The three Japanese compromising cooperators were accused of being traitors to the nation. One ended up in jail, another under threat of jail. The third was banished to a distant diplomatic posting.
Panov returned to a senior post in Moscow. When I met him there soon after, he just said bluntly that no solution to the dispute was possible.
But for a while there did seem some chance of a breakthrough – when prime minister Shinzo Abe decided good relations with Moscow were crucial for isolating Beijing.
He sought repeated meetings with Russian President Vladimir Putin. But the talks never got beyond details like visa-free visits to the four islands by former residents (now very old) and joint development projects.

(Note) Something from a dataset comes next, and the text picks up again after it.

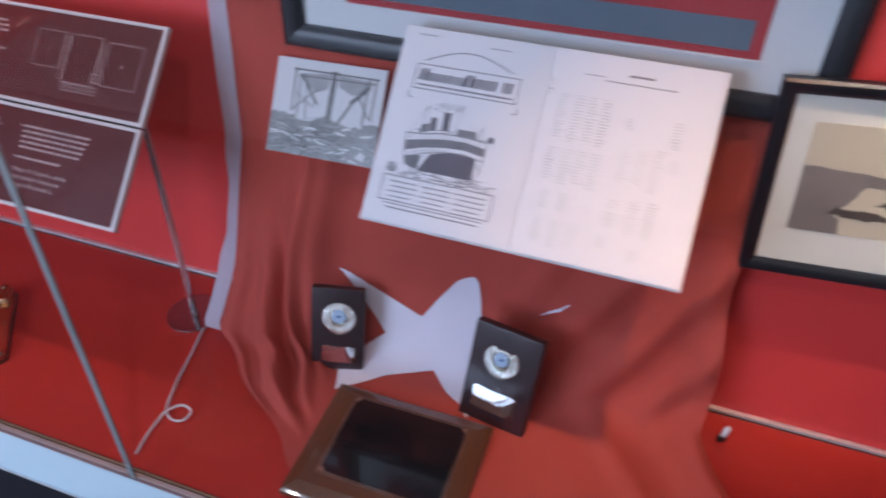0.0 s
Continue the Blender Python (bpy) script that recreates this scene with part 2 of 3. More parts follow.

As a G7 member in 2014, the year of the first Russo-Ukrainian war, Japan had felt obliged to go along with the first call for sanctions on Russia. But it did so slowly and reluctantly, signaling that Abe still had hopes.
But all that ended with the 2022 Russian attack on Ukraine and Abe’s assassination soon after. Bilateral relations are now in deep freeze.
Rising territorial nationalism in Russia is a related problem. In July 2020, the Russian constitution was revised to deny actions “directed toward the alienation of any part of the territory of the Russian Federation.”
And from time to time the ominous 1960 statement by then-Soviet foreign minister Andrei Gromyko is revived.
Gromyko warned that a condition for the 1956 promise to return territory to Japan after a peace treaty was that Japan refrain from joining any military alliance directed against the USSR. In 1960, Japan renewed its military alliance with the US.
The current Russian ambassador in Tokyo, Mikhail Galuzin, a fluent Japanese speaker now on his fourth posting to Tokyo, has inherited the deep freeze. However, in his talks to foreign affairs groups, he has tried to remain optimistic.
The signing of a peace treaty on the basis of the 1956 declaration should pave the way to a higher level of relations he insists.
As for the Gromyko threat, the current US-NATO policy of encirclement of Russia can be carried out no matter where US troops are located.
For the moment, though, everything is on freeze. The conditions for Putin-Abe-style talks do not exist.